Resource Efficient Deep Learning

שלחו לחבר
Daniel Soudry
BIU Engineering Building 1103, Room 329
Columbia University, NY, USA

Background: The recent success of deep neural networks (DNNs) relies on large computational resources (memory, energy, area and processing power). These resources pose a major bottleneck in our ability to train better models, and to use these models on low power devices (e.g., mobile phones). However, current generation DNNs seem tremendously wasteful, especially in comparison to the brain (which consumes only 12W). For example, typical DNNs use 32bit floating point operations, while the brain typically operates using binary spikes and with limited synaptic precision. Achieving such low precision in DNNs can significantly improve memory, speed and energy. However, until recently, 8 bits appeared to be the lowest possible limit. 
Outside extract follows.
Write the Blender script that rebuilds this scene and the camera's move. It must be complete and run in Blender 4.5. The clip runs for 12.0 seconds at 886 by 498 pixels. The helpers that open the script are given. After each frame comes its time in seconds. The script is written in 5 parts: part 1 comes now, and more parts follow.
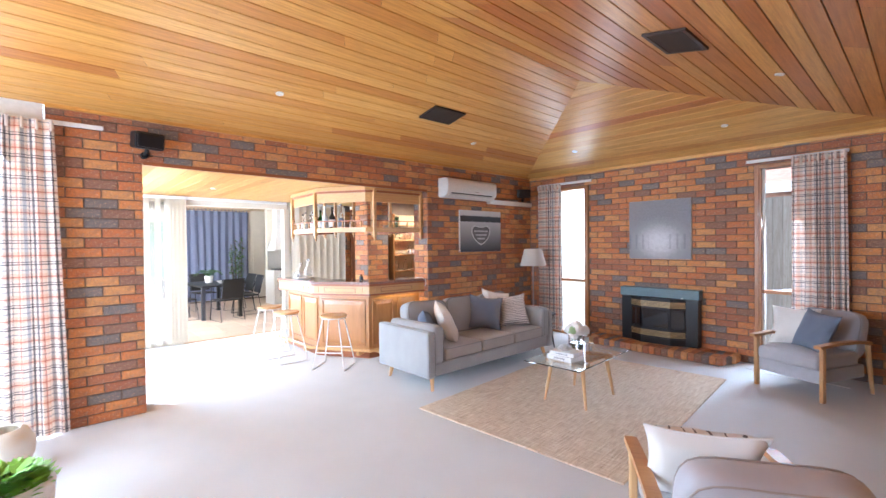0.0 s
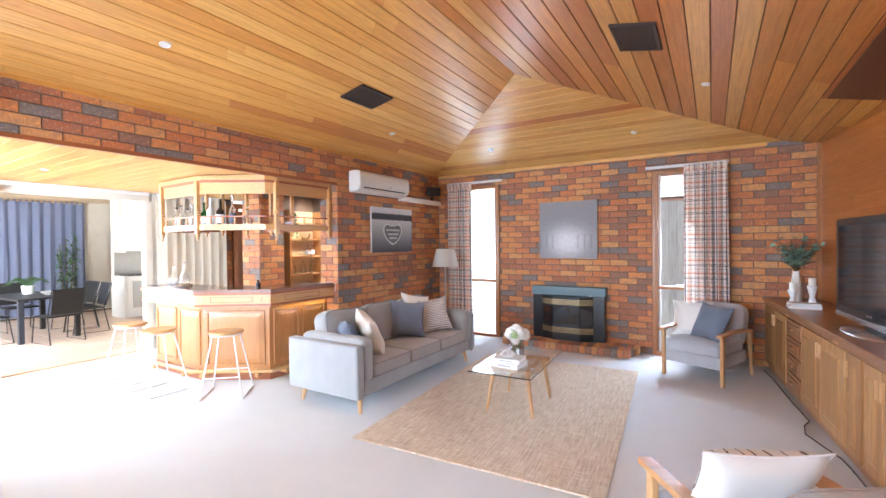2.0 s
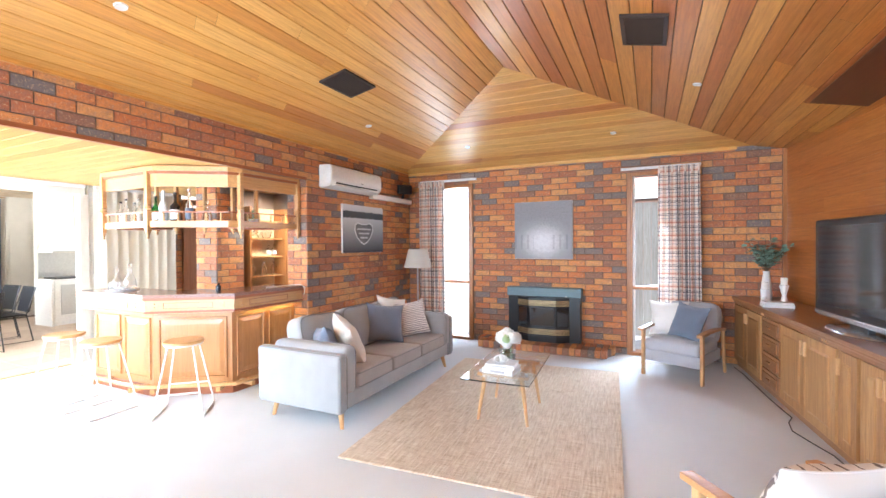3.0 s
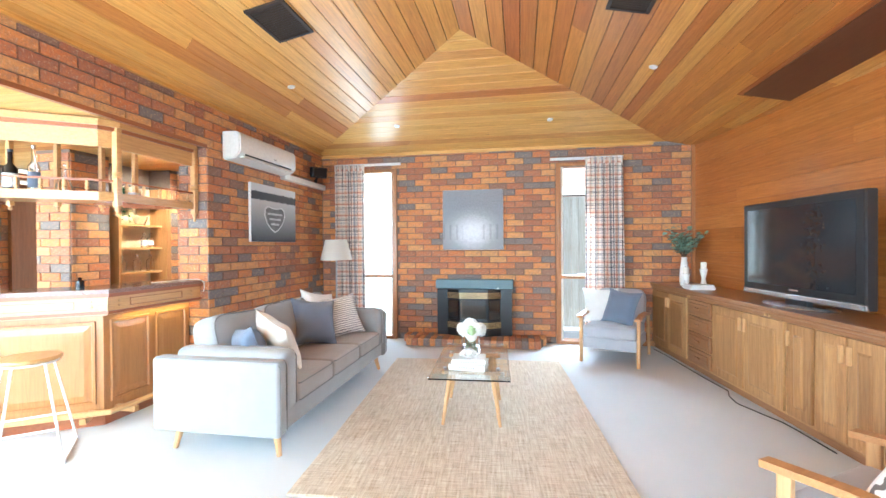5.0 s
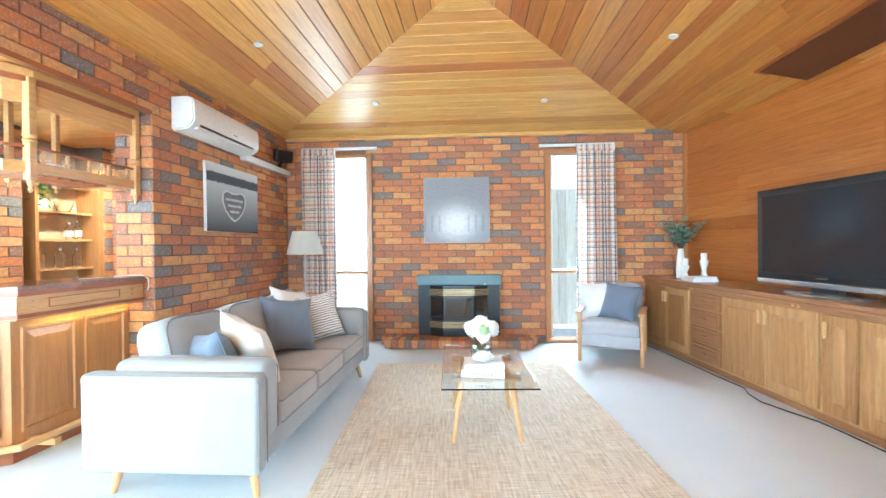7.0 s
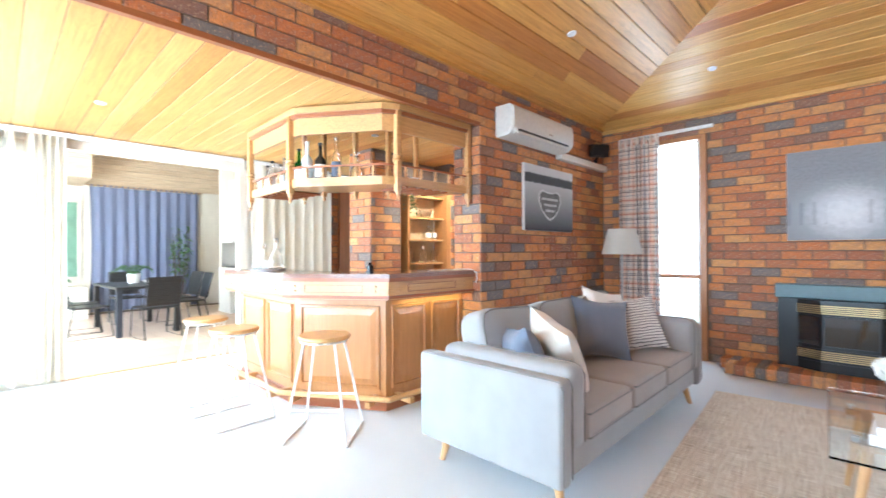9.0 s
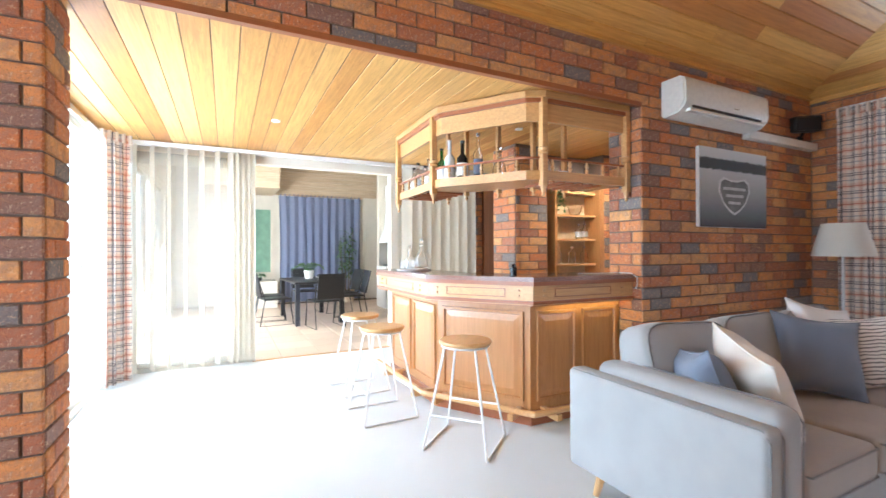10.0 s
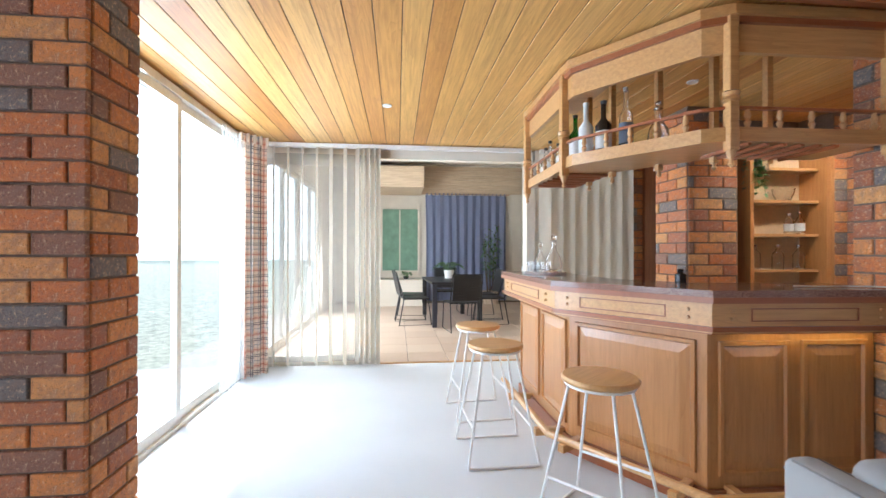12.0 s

Results: We show that it is possible to significantly quantize (even down to 1 bit) the activations and weights of DNNs trained by a variant of the backpropagation algorithm, while preserving good performance on various benchmarks (e.g., MNIST, ImageNet). Interestingly, the algorithm originated from first principles: we developed a closed form analytical approximation to the Bayes rule update of the posterior distribution of the binary DNN weights. At run-time, such a binarized DNN requires 32-fold less memory, is 7 times faster (using dedicated GPU kernels), and is at least 10-fold more energy efficient (using dedicated hardware). This can enable the use of trained DNNs in low power devices. Additional benefits are expected at train-time by further quantizing the gradients, potentially allowing larger and more sophisticated models to be trained.